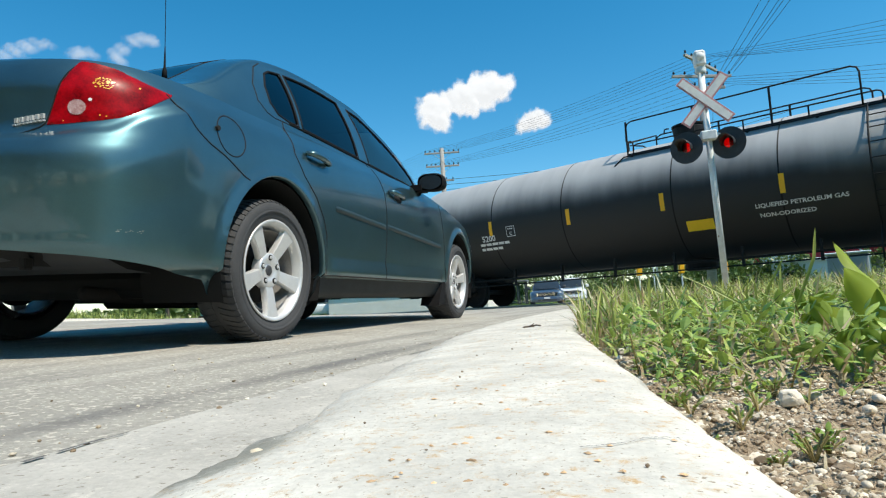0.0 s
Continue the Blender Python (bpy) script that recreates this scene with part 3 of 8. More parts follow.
def cabin_section(x, n=26):
    """Half section of the cabin from belt to roof middle: (y, z) points."""
    zb = min(curve_at(SHOULDER, x) - 0.012, curve_at(ROOF, x) - 0.004)
    zr = curve_at(ROOF, x)
    zs = max(zb + 0.001, min(curve_at(SIDE_TOP, x), zr - 0.004))
    yb = 0.775 * (1 - 0.02 * ((x - 1) / 1.2) ** 2) - 0.08 * ease((-x - 0.2) / 0.5) - 0.04 * ease((x - 1.6) / 0.8)
    k = clamp((zs - zb) / 0.40)
    ys = yb - (yb - 0.575) * k ** 0.9
    pts = []
    for i in range(n + 1):
        t = i / n
        if t < 0.5:
            u = t / 0.5
            pts.append((yb + (ys - yb) * u + 0.022 * k * math.sin(math.pi * u), zb + (zs - zb) * u))
        else:
            u = (t - 0.5) / 0.5
            a = u * math.pi / 2
            pts.append((ys * math.cos(a) ** 0.8 if u < 1 else 0.0, zs + (zr - zs) * math.sin(a) ** 0.75))
    return pts


def cabin_y(x, z):
    """Half width of the cabin side at height z."""
    pts = cabin_section(x)[:14]
    for (y0, z0), (y1, z1) in zip(pts, pts[1:]):
        if z <= z1:
            return y0 + (y1 - y0) * clamp((z - z0) / max(1e-6, z1 - z0))
    return pts[-1][0]


def side_y(x, z):
    return cabin_y(x, z) if z > curve_at(SHOULDER, x) - 0.012 and -0.5 < x < 2.2 else body_y(x, z)


def inside(poly, x, z):
    hit = False
    for (x0, z0), (x1, z1) in zip(poly, poly[1:] + poly[:1]):
        if (z0 > z) != (z1 > z) and x < (x1 - x0) * (z - z0) / (z1 - z0) + x0:
            hit = not hit
    return hit


WINDOWS = {"quarter_window": [(0.316, 1.032), (0.225, 1.034), (0.150, 1.050), (0.112, 1.100), (0.130, 1.19), (0.193, 1.278), (0.262, 1.316), (0.366, 1.337)],
           "rear_door_window": [(0.352, 1.030), (0.402, 1.342), (0.60, 1.362), (0.80, 1.368), (0.975, 1.366), (0.950, 1.006)],
           "front_door_window": [(1.085, 0.996), (1.105, 1.360), (1.25, 1.352), (1.5, 1.298), (1.72, 1.195), (1.93, 1.04), (1.95, 0.965)]}
REAR_GLASS = [(-0.43, 0.50), (-0.02, 0.43), (0.17, 0.42)]
FRONT_GLASS = [(1.60, 0.52), (1.8, 0.57), (2.2, 0.66)]


def polyline(pts, step=0.02):
    out = []
    for a, b in zip(pts, pts[1:]):
        n = max(1, int(math.dist(a, b) / step))
        out += [tuple(a[i] + (b[i] - a[i]) * k / n for i in range(len(a))) for k in range(n)]
    return out + [pts[-1]]


def side_strip(pts, r, name, material, parent, side=-1, lift=0.001, closed=False, flat=None):
    """A strip that follows the body side through (x, z) points."""
    line = polyline(pts + (pts[:1] if closed else []))
    if closed:
        line = line[:-1]
    return Geo().tube([shelf(x, side * (side_y(x, z) + lift), z, side) for x, z in line], r, 6, closed).make(name, material, parent, smooth=True)


def nearest_on(poly, x, z):
    """The point of the polygon's outline nearest to (x, z)."""
    best = None
    for (ax, az), (bx, bz) in zip(poly, poly[1:] + poly[:1]):
        dx, dz = bx - ax, bz - az
        k = clamp(((x - ax) * dx + (z - az) * dz) / max(1e-9, dx * dx + dz * dz))
        px, pz = ax + dx * k, az + dz * k
        d = math.hypot(px - x, pz - z)
        if best is None or d < best[0]:
            best = (d, px, pz)
    return best[1], best[2]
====
* **Set task**: Above is a listing; report how many of its lines include the word "that", giving the number only.

* **Answer to the exercise**: 2